Stored items from a collection:
++++++++

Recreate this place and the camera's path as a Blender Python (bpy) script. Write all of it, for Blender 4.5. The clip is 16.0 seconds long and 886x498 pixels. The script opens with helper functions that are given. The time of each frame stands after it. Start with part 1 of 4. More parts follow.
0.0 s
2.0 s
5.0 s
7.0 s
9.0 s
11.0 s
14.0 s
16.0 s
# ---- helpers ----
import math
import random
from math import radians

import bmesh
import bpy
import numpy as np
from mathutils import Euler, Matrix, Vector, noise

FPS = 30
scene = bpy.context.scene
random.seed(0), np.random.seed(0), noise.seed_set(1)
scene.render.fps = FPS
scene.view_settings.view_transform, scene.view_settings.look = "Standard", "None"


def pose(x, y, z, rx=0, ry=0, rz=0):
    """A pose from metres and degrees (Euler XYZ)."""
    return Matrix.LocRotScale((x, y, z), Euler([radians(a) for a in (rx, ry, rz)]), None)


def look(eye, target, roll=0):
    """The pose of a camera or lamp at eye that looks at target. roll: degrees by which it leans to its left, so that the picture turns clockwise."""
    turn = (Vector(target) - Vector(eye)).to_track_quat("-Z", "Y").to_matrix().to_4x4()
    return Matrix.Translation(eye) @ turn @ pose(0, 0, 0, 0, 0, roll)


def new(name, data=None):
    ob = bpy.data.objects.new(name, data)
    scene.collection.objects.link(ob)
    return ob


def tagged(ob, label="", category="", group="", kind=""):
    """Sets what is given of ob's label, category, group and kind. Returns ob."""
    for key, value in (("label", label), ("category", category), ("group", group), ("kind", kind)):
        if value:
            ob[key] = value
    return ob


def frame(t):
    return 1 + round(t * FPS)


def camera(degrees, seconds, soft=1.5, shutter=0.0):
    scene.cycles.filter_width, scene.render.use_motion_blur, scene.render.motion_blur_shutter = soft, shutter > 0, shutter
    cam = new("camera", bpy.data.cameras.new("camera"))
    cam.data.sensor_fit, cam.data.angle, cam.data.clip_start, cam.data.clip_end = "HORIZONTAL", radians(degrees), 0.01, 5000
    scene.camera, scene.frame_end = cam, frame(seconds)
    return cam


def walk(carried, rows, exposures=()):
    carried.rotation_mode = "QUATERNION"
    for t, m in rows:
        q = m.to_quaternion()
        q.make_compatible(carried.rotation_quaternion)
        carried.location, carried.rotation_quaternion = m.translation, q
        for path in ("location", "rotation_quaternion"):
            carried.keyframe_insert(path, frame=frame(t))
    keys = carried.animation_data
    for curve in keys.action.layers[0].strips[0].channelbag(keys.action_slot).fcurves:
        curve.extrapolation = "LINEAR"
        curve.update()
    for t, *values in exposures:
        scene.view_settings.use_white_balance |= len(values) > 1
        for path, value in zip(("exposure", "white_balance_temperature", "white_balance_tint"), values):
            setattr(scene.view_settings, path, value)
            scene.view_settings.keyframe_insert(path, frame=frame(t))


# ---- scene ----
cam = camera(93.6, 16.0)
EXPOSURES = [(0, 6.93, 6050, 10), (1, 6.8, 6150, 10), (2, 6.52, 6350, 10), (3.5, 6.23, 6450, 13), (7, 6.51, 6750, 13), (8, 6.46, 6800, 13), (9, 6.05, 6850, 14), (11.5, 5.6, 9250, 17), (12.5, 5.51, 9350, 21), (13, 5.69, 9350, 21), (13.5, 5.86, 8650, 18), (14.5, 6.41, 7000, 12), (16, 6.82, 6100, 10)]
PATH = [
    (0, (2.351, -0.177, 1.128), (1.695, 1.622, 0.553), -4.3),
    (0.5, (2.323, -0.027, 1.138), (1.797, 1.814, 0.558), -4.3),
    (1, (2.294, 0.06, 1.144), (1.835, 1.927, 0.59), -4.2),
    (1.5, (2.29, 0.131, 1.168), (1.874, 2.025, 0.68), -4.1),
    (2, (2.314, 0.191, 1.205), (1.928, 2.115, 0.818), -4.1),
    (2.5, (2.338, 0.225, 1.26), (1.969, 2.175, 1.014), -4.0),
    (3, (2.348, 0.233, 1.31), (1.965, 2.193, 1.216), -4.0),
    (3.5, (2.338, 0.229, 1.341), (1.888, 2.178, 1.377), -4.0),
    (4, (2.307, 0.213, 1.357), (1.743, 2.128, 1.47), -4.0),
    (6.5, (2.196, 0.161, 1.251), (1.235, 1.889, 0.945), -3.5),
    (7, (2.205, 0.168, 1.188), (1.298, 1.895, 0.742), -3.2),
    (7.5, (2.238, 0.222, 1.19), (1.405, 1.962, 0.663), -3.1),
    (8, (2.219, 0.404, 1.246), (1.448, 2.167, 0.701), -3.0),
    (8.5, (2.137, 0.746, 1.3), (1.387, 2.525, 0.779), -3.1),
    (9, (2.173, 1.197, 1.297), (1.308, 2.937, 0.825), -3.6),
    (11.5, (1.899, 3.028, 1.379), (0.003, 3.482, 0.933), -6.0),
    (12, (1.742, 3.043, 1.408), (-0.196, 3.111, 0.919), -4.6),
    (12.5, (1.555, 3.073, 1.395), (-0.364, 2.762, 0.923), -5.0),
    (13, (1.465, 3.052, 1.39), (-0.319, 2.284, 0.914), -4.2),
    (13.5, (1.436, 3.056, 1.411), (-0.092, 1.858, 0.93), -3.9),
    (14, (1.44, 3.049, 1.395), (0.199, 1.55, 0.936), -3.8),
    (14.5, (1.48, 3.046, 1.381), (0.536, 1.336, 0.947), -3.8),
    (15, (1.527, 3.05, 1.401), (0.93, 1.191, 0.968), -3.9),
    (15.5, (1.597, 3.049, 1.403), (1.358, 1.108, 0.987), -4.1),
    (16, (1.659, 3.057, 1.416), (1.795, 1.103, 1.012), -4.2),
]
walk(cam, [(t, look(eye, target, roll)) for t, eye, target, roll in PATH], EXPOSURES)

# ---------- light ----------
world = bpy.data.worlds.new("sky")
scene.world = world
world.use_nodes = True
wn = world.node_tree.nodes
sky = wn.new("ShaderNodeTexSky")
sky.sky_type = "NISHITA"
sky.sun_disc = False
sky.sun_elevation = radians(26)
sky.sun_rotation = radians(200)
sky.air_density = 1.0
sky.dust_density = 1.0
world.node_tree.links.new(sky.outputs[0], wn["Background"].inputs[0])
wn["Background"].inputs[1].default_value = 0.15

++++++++

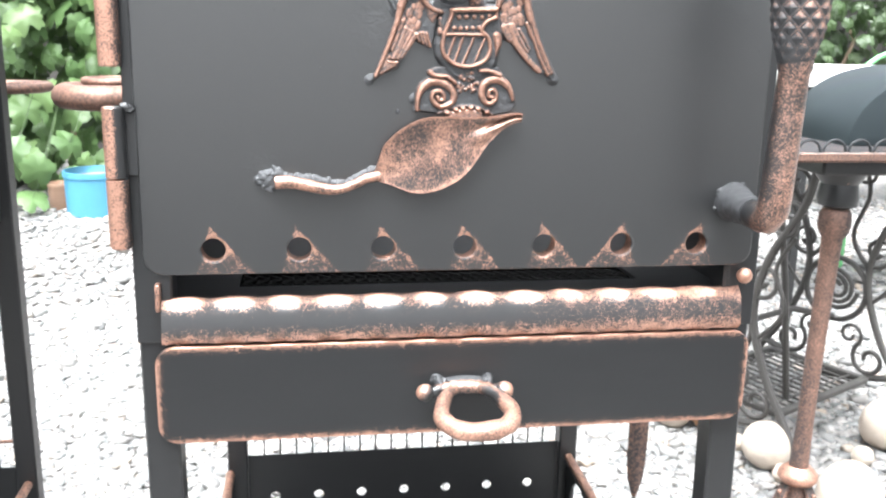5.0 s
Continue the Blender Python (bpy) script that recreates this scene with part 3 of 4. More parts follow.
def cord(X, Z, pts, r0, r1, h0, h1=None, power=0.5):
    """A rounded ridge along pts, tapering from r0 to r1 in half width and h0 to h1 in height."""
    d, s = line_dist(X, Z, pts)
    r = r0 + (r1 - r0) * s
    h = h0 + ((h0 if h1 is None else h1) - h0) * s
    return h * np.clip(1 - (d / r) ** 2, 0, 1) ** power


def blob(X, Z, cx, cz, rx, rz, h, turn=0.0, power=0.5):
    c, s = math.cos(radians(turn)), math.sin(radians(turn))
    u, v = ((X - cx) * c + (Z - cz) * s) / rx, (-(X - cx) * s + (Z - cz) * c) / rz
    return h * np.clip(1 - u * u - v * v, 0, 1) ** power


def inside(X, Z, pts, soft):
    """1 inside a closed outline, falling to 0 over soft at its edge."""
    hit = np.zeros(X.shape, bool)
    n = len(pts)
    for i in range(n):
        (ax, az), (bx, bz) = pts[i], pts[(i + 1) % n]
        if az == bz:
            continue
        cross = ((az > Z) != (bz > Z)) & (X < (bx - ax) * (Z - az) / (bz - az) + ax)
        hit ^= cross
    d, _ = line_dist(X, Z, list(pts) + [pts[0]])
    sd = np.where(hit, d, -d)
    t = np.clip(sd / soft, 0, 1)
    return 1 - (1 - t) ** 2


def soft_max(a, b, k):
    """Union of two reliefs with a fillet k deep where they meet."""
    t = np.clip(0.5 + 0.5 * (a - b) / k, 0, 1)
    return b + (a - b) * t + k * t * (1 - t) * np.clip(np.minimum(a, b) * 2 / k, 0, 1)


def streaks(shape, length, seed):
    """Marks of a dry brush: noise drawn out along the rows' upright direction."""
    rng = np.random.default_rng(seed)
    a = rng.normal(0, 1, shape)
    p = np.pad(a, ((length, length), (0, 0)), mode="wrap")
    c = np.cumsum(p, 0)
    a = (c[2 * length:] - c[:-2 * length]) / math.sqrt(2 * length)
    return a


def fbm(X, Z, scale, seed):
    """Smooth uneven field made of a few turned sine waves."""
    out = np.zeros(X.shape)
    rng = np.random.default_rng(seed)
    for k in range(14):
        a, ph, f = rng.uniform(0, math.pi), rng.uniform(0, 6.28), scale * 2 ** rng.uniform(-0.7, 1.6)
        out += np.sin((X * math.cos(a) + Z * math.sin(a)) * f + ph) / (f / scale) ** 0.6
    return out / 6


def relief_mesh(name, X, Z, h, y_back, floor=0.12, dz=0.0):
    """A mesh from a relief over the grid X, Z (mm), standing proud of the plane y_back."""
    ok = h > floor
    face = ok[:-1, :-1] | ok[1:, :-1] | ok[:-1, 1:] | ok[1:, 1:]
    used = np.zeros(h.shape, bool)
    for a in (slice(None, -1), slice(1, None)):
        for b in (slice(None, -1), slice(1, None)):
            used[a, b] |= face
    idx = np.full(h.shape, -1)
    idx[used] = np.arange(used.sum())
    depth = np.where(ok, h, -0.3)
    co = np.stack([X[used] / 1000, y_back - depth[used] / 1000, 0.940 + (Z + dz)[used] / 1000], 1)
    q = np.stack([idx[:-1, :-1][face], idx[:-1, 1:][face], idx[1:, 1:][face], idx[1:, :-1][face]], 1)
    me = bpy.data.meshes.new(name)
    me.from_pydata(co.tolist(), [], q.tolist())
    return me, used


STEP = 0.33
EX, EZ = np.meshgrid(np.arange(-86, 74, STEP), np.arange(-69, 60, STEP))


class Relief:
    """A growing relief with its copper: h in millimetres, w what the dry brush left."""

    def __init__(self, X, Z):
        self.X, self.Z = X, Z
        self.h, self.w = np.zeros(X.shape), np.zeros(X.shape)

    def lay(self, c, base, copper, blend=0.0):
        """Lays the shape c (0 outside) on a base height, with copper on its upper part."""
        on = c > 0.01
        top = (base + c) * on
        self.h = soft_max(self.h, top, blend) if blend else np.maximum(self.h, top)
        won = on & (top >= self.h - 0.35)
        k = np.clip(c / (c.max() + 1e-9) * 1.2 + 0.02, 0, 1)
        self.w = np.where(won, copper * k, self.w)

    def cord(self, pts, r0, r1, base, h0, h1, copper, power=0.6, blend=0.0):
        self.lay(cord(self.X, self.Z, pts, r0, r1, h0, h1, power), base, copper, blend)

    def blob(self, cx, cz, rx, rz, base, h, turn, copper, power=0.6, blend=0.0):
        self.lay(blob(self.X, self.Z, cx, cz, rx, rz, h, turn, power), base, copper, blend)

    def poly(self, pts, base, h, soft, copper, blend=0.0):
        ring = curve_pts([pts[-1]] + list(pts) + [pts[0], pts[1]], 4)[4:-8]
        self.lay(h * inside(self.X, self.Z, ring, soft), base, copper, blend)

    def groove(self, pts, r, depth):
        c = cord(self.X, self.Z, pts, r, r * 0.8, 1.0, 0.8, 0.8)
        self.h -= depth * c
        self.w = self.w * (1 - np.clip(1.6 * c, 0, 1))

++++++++

◆ Problem requirements
Write down exactly the span of lines above from the one containing "scene.collection.objects.link(ob)" to the one containing "q = m.to_quaternion()", both ends included.

◆ Answer below
    scene.collection.objects.link(ob)
    return ob


def tagged(ob, label="", category="", group="", kind=""):
    """Sets what is given of ob's label, category, group and kind. Returns ob."""
    for key, value in (("label", label), ("category", category), ("group", group), ("kind", kind)):
        if value:
            ob[key] = value
    return ob


def frame(t):
    return 1 + round(t * FPS)


def camera(degrees, seconds, soft=1.5, shutter=0.0):
    scene.cycles.filter_width, scene.render.use_motion_blur, scene.render.motion_blur_shutter = soft, shutter > 0, shutter
    cam = new("camera", bpy.data.cameras.new("camera"))
    cam.data.sensor_fit, cam.data.angle, cam.data.clip_start, cam.data.clip_end = "HORIZONTAL", radians(degrees), 0.01, 5000
    scene.camera, scene.frame_end = cam, frame(seconds)
    return cam


def walk(carried, rows, exposures=()):
    carried.rotation_mode = "QUATERNION"
    for t, m in rows:
        q = m.to_quaternion()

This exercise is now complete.